I have an ongoing, somewhat intermittent review series called Autistic Book Party where I review autistic science fiction and fantasy. My definition of “autistic books” includes any SFF book with autistic characters, regardless of who it’s written by; and any SFF book written by an openly autistic author, regardless of whether there’s any mention of autism. I like to define things as inclusively as possible.

Q. What is your next project you are working on? Do you have any plans for a new series like the Outside Trilogy?

A. I have a collection of shorter work, called RESURRECTIONS, coming out from Apex Books in December – keep your eyes peeled for more news about that soon. I’ve also got some WIP projects I can’t talk much about yet, but one (a secondary world fantasy with a lot of trans characters) is novel-length and well underway. I feel like, if I can get it to work, it’s going to really strike a chord for a lot of my readers.

Q. If people want more info about you or your books where should they go?

A. To my website, ada-hoffmann.com! It’s all there. If you want updates and news in your inbox, then you can also subscribe to my Substack, Everything Is True (adahoffmann.substack.com)! You can sign up for free to get updates, book reviews, and occasional essays about writing, neurodiversity, AI, and the nature of reality. If you want to read even more about that, or just support my work in general, there’s also a paid version.

Q. When the zombies take over the world where will you be?

A. Probably dead lol. My survival instincts are not the greatest.

(I did once write an “anti-zombie story,” by the way. I have mixed feelings about the style of violence in so many zombie stories, the way you’re supposed to just fight your way through a horde of bodies that it’s okay to do whatever to because they aren’t actual people. So I wrote about a non-violent survival class in a world that’s been overrun by vaguely zombie-like creatures. Also, one of the zombies is your mom. It’s called “And All The Fathomless Crowds”; you can find it in the anthology “Dead North: Canadian Zombie Stories,” or in my first collection, “Monsters In My Mind.’)

Q. What is your favorite fandom?

A. I’m a big Star Wars nerd. If you know me well, take me out for a drink sometime and ask me about the parallels between the Dark Side of the Force and the idea of the shadow self in psychoanalysis. I’ll go on for a while.

Q. What piece of art, be it in the form of music, a book, a film or picture, do you think people must experience before they die?

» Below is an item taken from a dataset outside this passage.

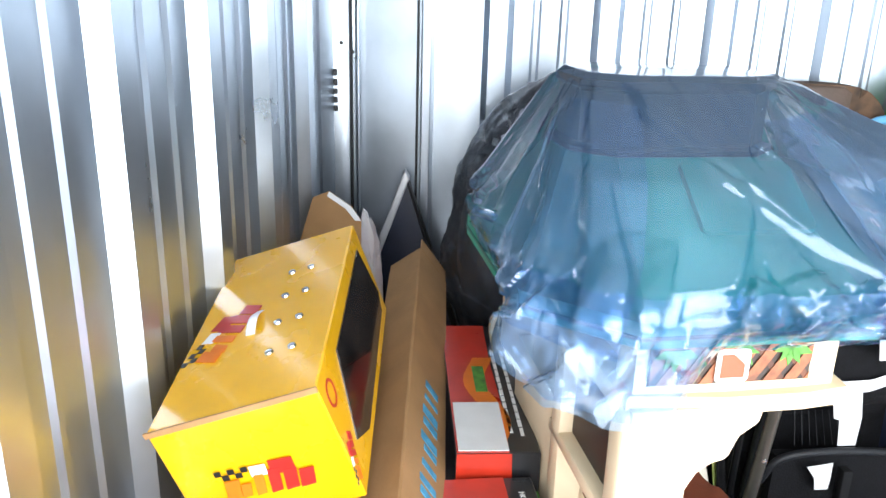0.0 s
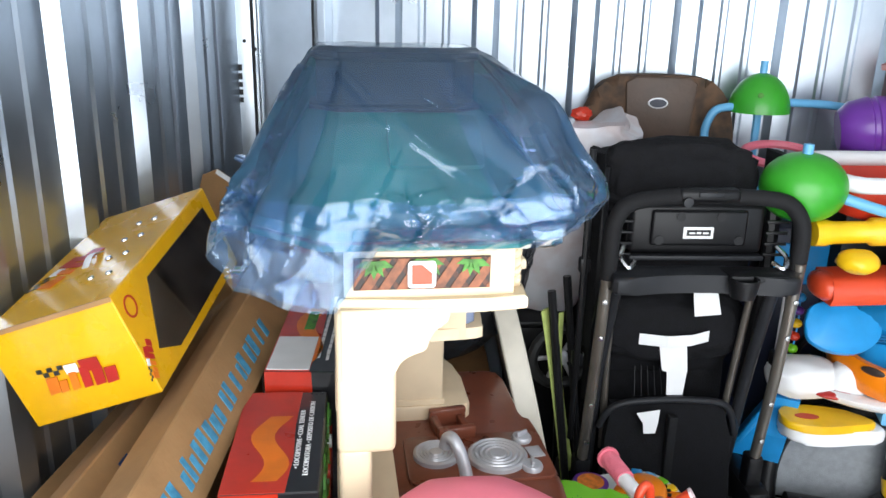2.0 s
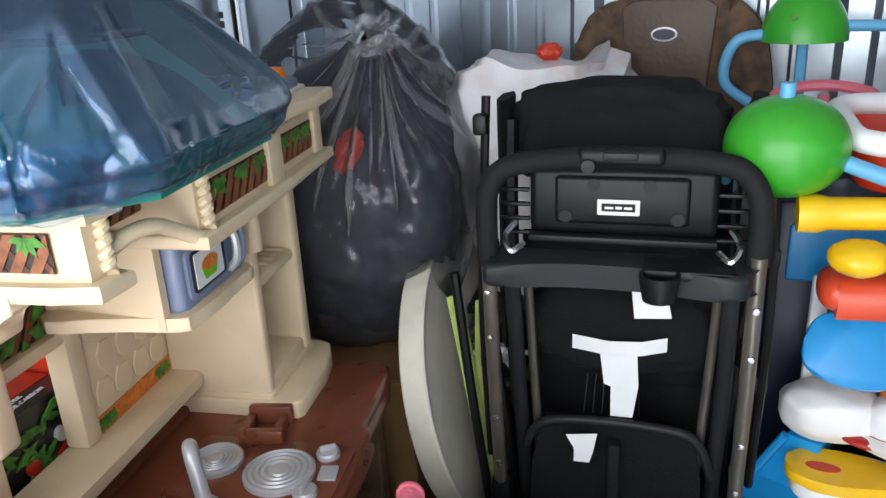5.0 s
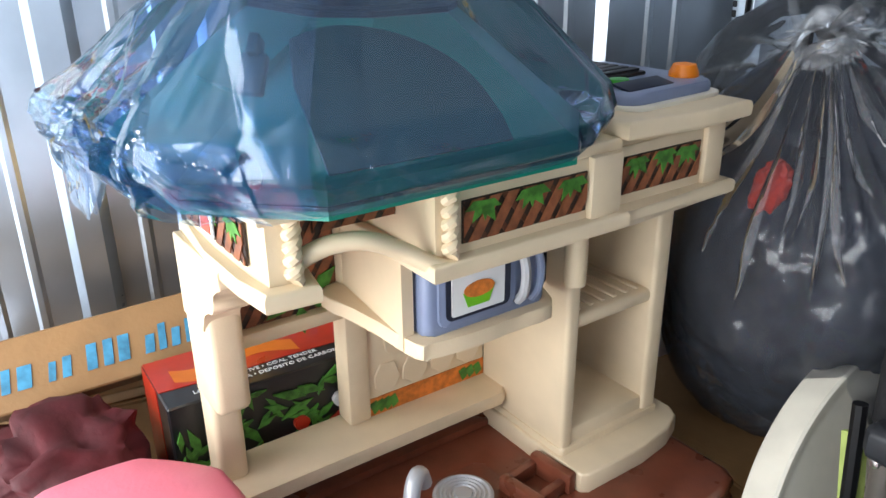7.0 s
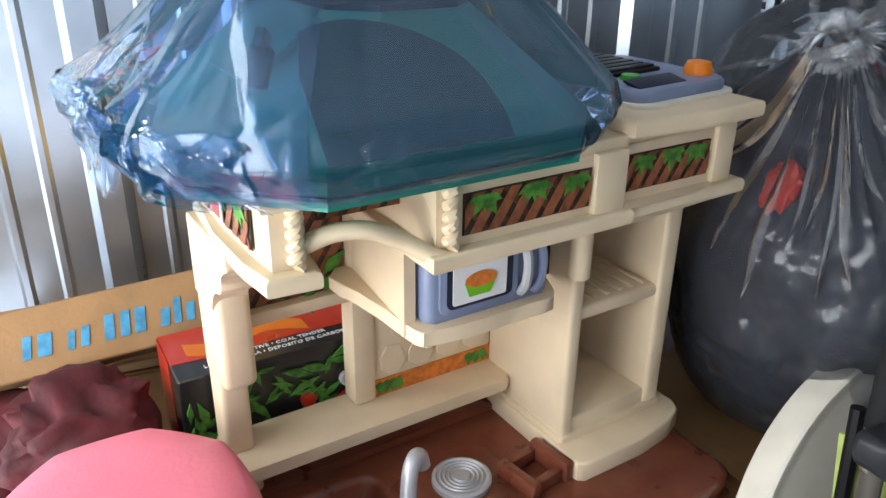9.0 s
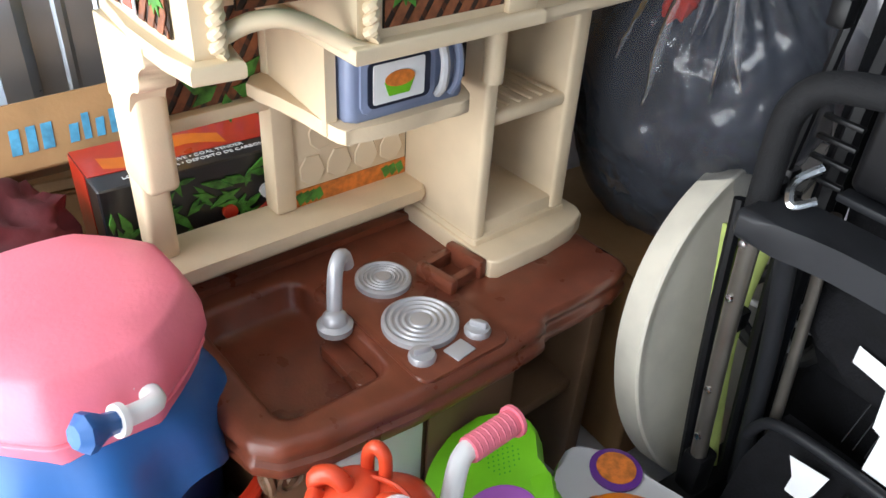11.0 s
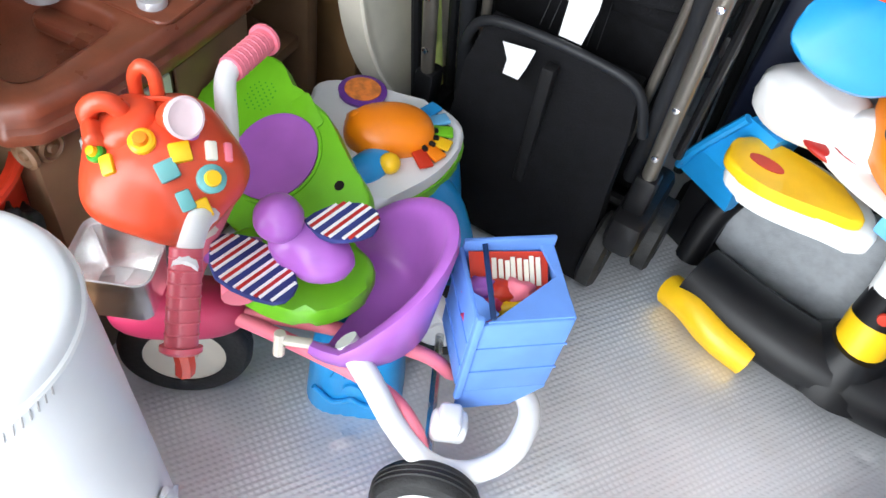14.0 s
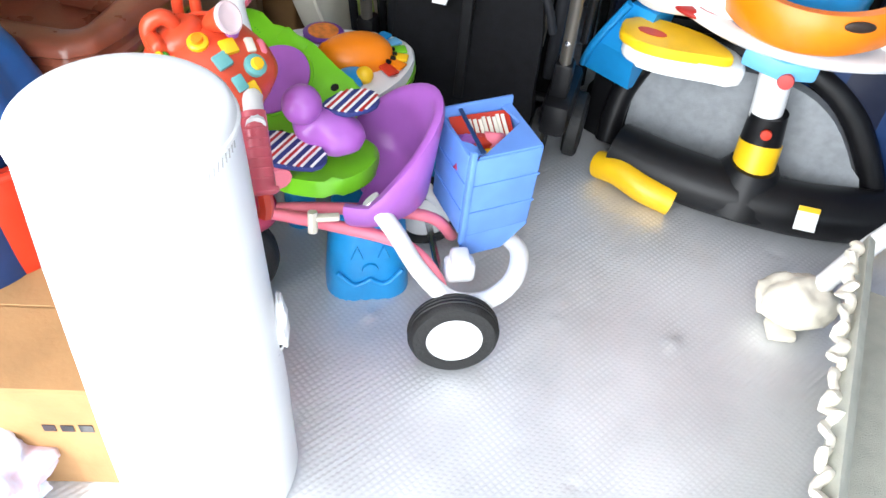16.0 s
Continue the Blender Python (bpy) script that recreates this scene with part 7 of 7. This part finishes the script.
part("blue_seat", moved(loft([[(x * s, y * s, z) for x, y in rounded(-0.13, 0.13, -0.09, 0.09, 0.05, 5)] for s, z in ((0.75, 0.42), (0.95, 0.52), (1.0, 0.60), (1.04, 0.605), (1.0, 0.60), (0.9, 0.53), (0.7, 0.46))]), Matrix.Translation(A2(1.75, 2.02, 0.0))), M_LTBLUE, ac, "light blue ribbed seat insert", 60)
for k in range(6):
    part("seat_rib", box(-0.09, 0.07, -0.004, 0.004, -0.002, 0.004, 0.002), M_LTBLUE, ac).matrix_basis = Matrix.Translation(A2(1.745, 1.945 + 0.02 * k, 0.595))
part("saucer_pad", moved(blob(0.05, 0.035, 0.03, 0, 1, 3), Matrix.Translation(A2(1.96, 1.98, 0.47))), M_WHITE, ac, "", 80)
part("red_spot", moved(blob(0.02, 0.012, 0.03, 0, 1, 3), Matrix.Translation(A2(1.985, 1.945, 0.455))), M_REDINK, ac, "", 80)

# blue folded seat behind the stroller's wheel
bs = base("blue_child_seat", 1.42, 2.03, -20, "blue plastic child seat tipped behind the stroller", "seat")
part("shell", loft([[(-0.10, -0.03, 0.20), (0.04, -0.03, 0.20), (0.04, 0.08, 0.20), (-0.10, 0.08, 0.20)], [(-0.06, -0.06, 0.30), (0.05, -0.06, 0.30), (0.05, 0.05, 0.30), (-0.06, 0.05, 0.30)], [(0.0, -0.05, 0.42), (0.07, -0.05, 0.42), (0.07, 0.04, 0.42), (0.0, 0.04, 0.42)]]), M_LTBLUE, bs, "", 20)
part("edge", tube([(-0.10, -0.035, 0.21), (-0.06, -0.065, 0.30), (0.0, -0.055, 0.42)], 0.010, 8), M_LTBLUE, bs)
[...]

A. I don’t think there’s any one good answer to this question. Psychologists of art will tell you that the response to art involves the whole brain and is different for each person, or for the same person at different times in their lives. What’s powerful and profound and life-changing for me will be a total swing and a miss for someone else. I think the best thing a person can do as an appreciator of art is to learn to self-reference – to pay attention to what actually speaks to them and why and how, and not just what someone else thinks should speak to them.

Q. Give one fact that most people would not believe about you?

A. In 2014 I tried going off my meds and that turned out to be a bad idea, so I ended up writing one of the chapters of THE OUTSIDE while I was experiencing psychosis. It’s actually not the weirdest chapter in the book, although it’s one of the angstier ones.